Throughout the history of the Church, missionary priests have spread the faith to many lands and peoples. But the story of the Church in Korea is unique, because the seeds of the faith were sown by the laity and fostered by the laity, without any priests. Indeed, without even the Mass. The first Korean convert was baptized in China in 1784, then returned to his native land where he founded the first Christian community. Twelve years after the first light of faith was kindled there, a Chinese priest secretly entered the country to find 4,000 Catholics who had never set eyes on a priest. Later, two Chinese priests were sent, whose ministry was brief, and then forty years passed before the Paris Foreign Mission Society began sending priests and missionaries to Korea.
Thousands and thousands of martyrs shed their blood for the faith in various waves of persecution – over 10,000 to be exact, of whom 103 (people of diverse ages and walks of life) have been canonized. Today the Church honors their fidelity to Christ, and we also pray for those Korean Christians who continue to risk their lives in the practice of their faith. South Korea has one of the most vibrant Christian communities in Asia, second only to the Philippines. But in North Korea, Christians are forced to practice their faith in secret. Let us pray especially for them today.

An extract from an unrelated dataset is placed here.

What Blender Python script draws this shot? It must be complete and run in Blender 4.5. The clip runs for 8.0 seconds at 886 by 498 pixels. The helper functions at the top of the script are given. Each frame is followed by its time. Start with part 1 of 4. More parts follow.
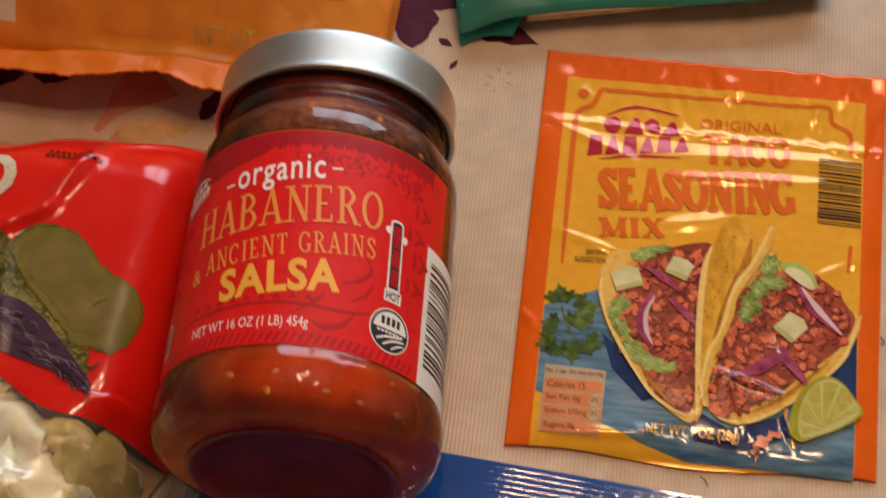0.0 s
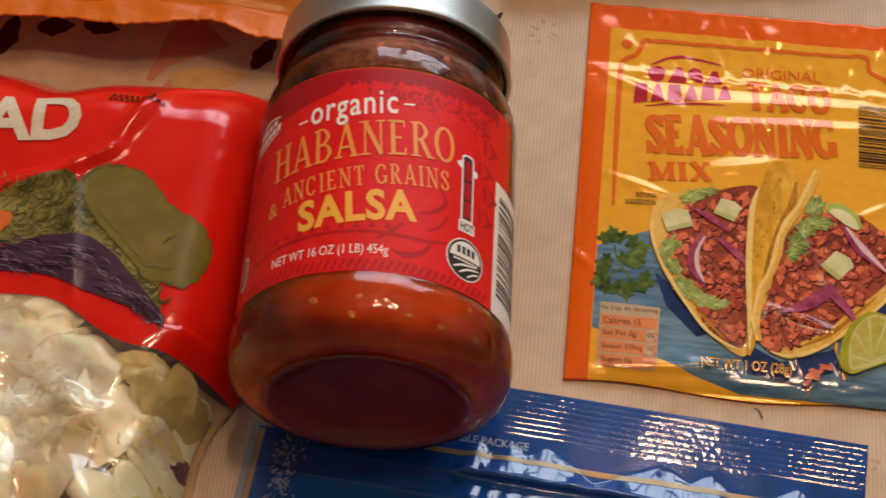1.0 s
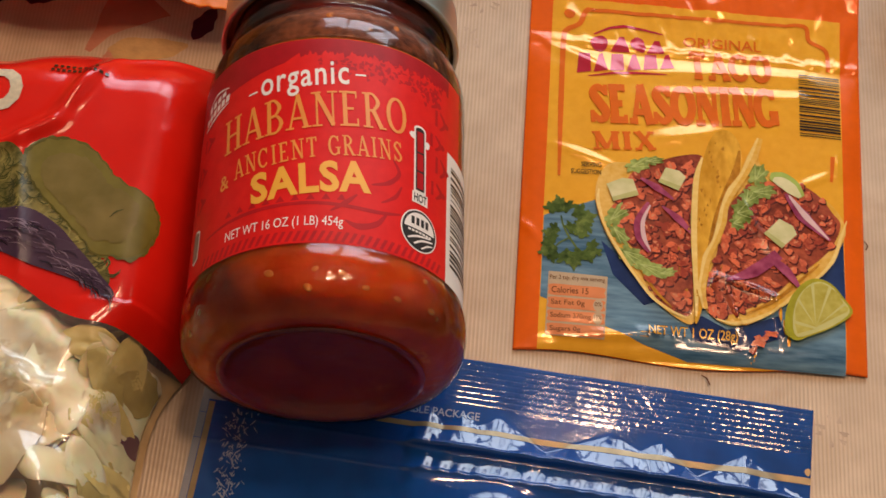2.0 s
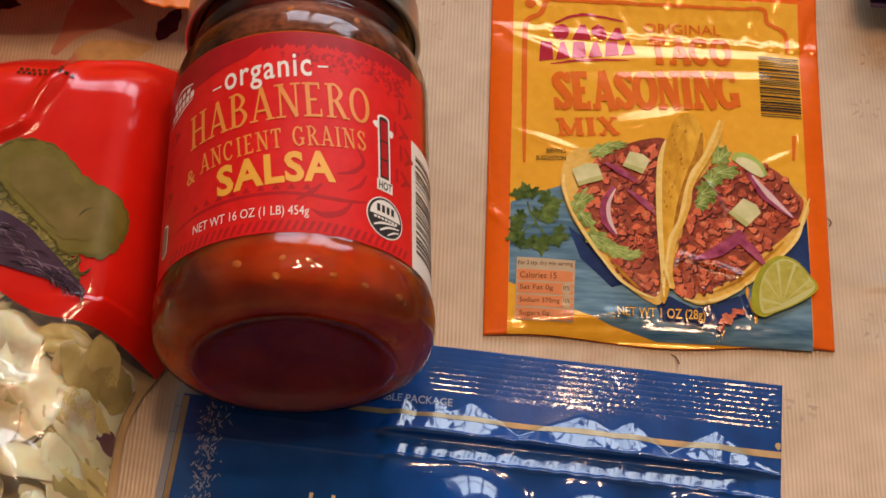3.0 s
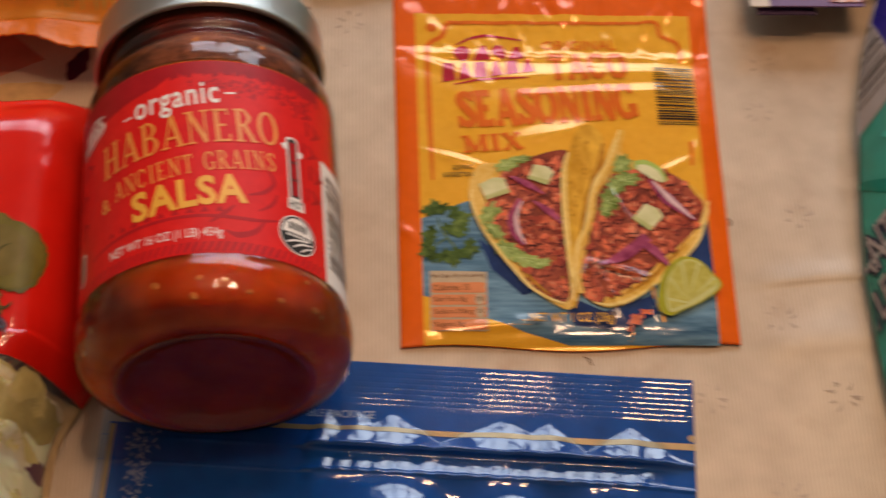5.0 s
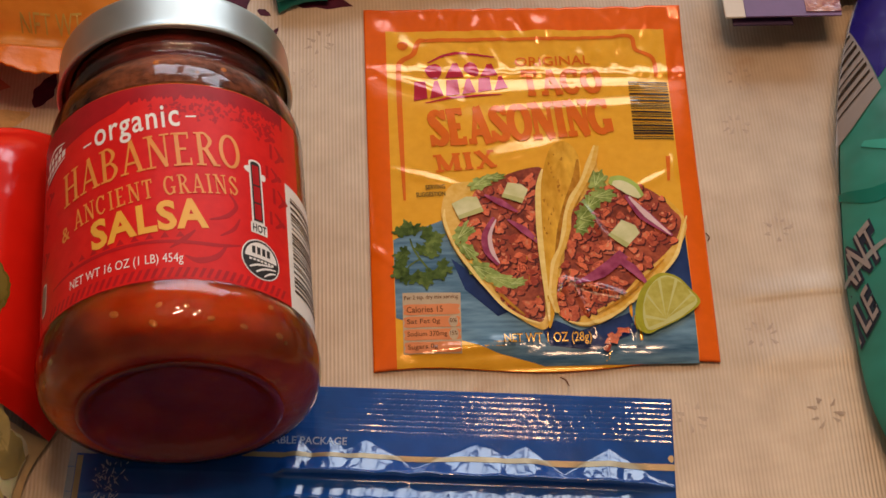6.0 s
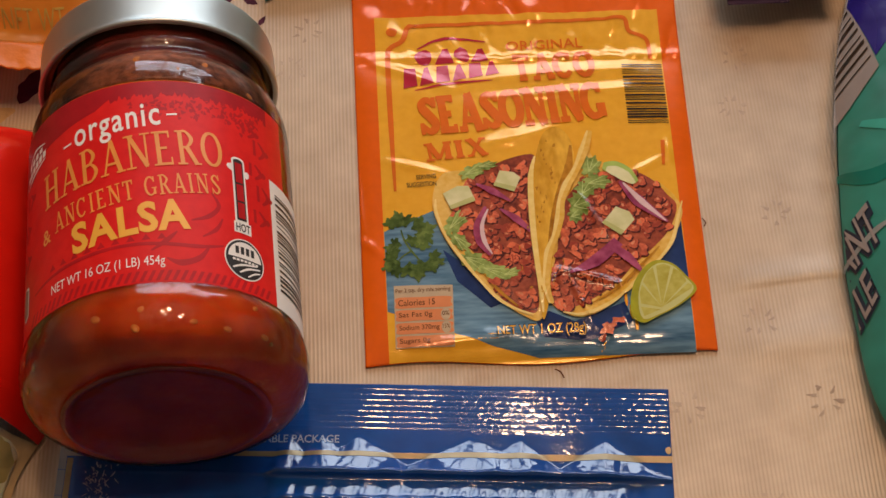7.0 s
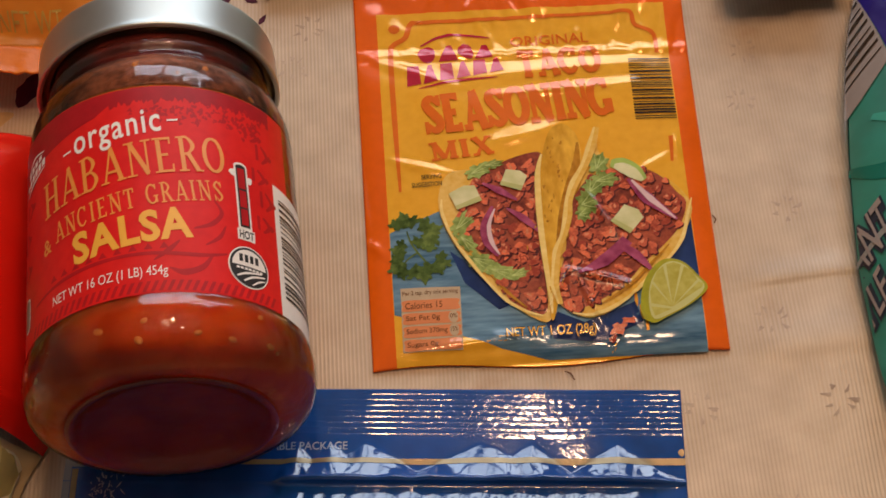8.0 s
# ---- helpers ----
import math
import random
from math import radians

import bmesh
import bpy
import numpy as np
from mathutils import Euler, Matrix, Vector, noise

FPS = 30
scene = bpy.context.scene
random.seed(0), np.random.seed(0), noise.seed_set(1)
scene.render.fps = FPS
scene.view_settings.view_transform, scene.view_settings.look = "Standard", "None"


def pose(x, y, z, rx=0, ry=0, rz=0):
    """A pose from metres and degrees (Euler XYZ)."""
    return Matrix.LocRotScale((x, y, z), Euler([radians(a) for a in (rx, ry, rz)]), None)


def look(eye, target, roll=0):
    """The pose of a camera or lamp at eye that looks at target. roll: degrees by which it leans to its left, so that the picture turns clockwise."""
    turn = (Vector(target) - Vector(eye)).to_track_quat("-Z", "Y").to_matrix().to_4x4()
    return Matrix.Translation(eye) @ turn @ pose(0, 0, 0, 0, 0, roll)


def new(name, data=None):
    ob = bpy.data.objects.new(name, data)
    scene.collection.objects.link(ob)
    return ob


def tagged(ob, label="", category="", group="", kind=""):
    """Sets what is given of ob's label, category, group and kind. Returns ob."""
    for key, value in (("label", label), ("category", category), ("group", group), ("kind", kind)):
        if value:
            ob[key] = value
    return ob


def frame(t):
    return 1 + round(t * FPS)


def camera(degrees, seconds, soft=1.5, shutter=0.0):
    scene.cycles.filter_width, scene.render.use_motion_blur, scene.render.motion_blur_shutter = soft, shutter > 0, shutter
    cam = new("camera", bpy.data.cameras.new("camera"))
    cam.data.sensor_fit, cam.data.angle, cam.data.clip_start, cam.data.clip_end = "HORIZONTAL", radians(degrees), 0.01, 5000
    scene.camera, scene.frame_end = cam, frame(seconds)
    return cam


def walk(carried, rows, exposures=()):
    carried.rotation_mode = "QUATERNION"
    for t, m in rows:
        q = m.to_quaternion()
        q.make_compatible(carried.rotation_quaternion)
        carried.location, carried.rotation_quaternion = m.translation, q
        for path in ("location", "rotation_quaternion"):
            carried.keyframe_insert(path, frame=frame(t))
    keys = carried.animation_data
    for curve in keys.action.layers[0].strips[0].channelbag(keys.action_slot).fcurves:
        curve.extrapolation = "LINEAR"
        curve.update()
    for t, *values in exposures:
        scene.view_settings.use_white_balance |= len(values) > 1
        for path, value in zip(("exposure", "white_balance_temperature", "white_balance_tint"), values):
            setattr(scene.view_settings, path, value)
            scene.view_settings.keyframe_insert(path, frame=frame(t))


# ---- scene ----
cam = camera(30.2, 8.0, soft=1.5, shutter=0.5)
PATH = [
    (0.0, pose(0.0228, -0.1936, 0.4581, 29.961, 2.066, 7.257)),
    (0.5, pose(0.0076, -0.2122, 0.4575, 29.765, 0.014, 6.067)),
    (1.0, pose(-0.0087, -0.2213, 0.4585, 30.184, 0.545, 6.208)),
    (1.5, pose(-0.0216, -0.2186, 0.4596, 29.009, -1.404, 5.369)),
    (2.8, pose(-0.0198, -0.2286, 0.4561, 29.367, -1.887, 2.524)),
    (3.0, pose(-0.0165, -0.2295, 0.4594, 29.512, -1.658, 2.321)),
    (3.5, pose(-0.0139, -0.2313, 0.4613, 30.414, -1.264, 1.862)),
    (4.0, pose(-0.0132, -0.2344, 0.4579, 30.590, -1.027, 1.601)),
    (4.5, pose(-0.0116, -0.2357, 0.4618, 30.737, -0.943, 1.277)),
    (5.0, pose(-0.0121, -0.2457, 0.4667, 31.336, -2.272, -1.647)),
    (5.2, pose(-0.0124, -0.2529, 0.4705, 31.889, -3.388, -3.143)),
    (6.3, pose(0.0110, -0.2364, 0.4563, 32.101, -0.701, -2.271)),
    (6.5, pose(0.0162, -0.2346, 0.4588, 31.791, -0.567, -2.535)),
    (7.0, pose(0.0106, -0.2298, 0.4569, 30.834, -0.125, -3.085)),
    (7.5, pose(0.0157, -0.2226, 0.4576, 30.513, 0.432, -3.592)),
    (8.0, pose(0.0101, -0.2204, 0.4537, 30.174, 0.395, -3.738)),
]
walk(cam, PATH, [(0.0, -0.02), (0.5, -0.04), (1.5, 0.10), (3.0, 0.15), (4.5, 0.12), (5.0, 0.03), (6.5, -0.01), (8.0, -0.04)])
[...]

who have been pleased to increase
your adopted children in all the world,
and who made the blood of the Martyrs
Saint Andrew Kim Tae-gon and his companions
a most fruitful seed of Christians,
grant that we may be defended by their help
and profit always from their example.
Through our Lord Jesus Christ, your Son,
who lives and reigns with you in the unity of the Holy Spirit,
one God, for ever and ever.
Below is an excerpt from the final exhortation of Andre KimTaegon, the first native-born Korean priest, who was beheaded in 1846.
My brothers and sisters, my dearest friends, think again and again on this: God has ruled over all things in heaven and on earth from the beginning of time; then reflect on why and for what purpose he chose each one of us to be created in his own image and likeness. In this world of perils and hardship if we did not recognize the Lord as our Creator, there would be no benefit either in being born or in our continued existence. We have come into the world by God’s grace; by that same grace we have received baptism, entrance into the Church, and the honor of being called Christians. Yet what good will this do us if we are Christians in name alone and not in fact? We would have come into the world for nothing, we would have entered the Church for nothing, and we would have betrayed even God and his grace. It would be better never to have been born than to receive the grace of God and then to sin against him.
Look at the farmer who cultivates his rice fields. In season he plows, then fertilizes the earth; never counting the cost, he labors under the sun to nurture the seed he has planted. When harvest time comes and the rice crop is abundant, forgetting his labor and sweat, he rejoices with an exultant heart. But if the crop is sparse and there is nothing but straw and husks, the farmer broods over his toil and sweat and turns his back on that field with a disgust that is all the greater the harder he has toiled.
The Lord is like a farmer and we are the field of rice that he fertilizes with his grace and by the mystery of the incarnation and the redemption irrigates with his blood, in order that we will grow and reach maturity. When harvest time comes, the day of judgment, those who have grown to maturity in the grace of God will find the joy of adopted children in the kingdom of heaven; those who have not grown to maturity will become God’s enemies and, even though they were once his children, they will be punished according to their deeds for all eternity.
Dearest brothers and sisters: when he was in the world, the Lord Jesus bore countless sorrows and by his own passion and death founded his Church; now he gives it increase through the sufferings of his faithful. No matter how fiercely the powers of this world oppress and oppose the Church, they will never bring it down. Ever since his ascension and from the time of the apostles to the present, the Lord Jesus has made his Church grow even in the midst of tribulations.
For the last fifty or sixty years, ever since the coming of the Church to our own land of Korea, the faithful have suffered persecution over and over again. Persecution still rages and as a result many who are friends in the household of the faith, myself among them, have been thrown into prison and like you are experiencing severe distress. Because we have become the one Body, should not our hearts be grieved for the members who are suffering? Because of the human ties that bind us, should we not feel deeply the pain of our separation?
But, as the Scriptures say, God numbers the very hairs of our head and in his all-embracing providence he has care over us all. Persecution, therefore, can only be regarded as the command of the Lord or as a prize he gives or as a punishment he permits.
Hold fast, then, to the will of God and with all your heart fight the good fight under the leadership of Jesus; conquer again the diabolical power of this world that Christ has already vanquished.
I beg you not to fail in your love for one another, but to support one another and to stand fast until the Lord mercifully delivers us from our trials.
There are twenty of us in this place and by God’s grace we are so far all well. If any of us is executed, I ask you not to forget our families. I have many things to say, yet how can pen and paper capture what I feel? I end this letter. As we are all near the final ordeal, I urge you to remain steadfast in faith, so that at last we will all reach heaven and there rejoice together. I embrace you all in love.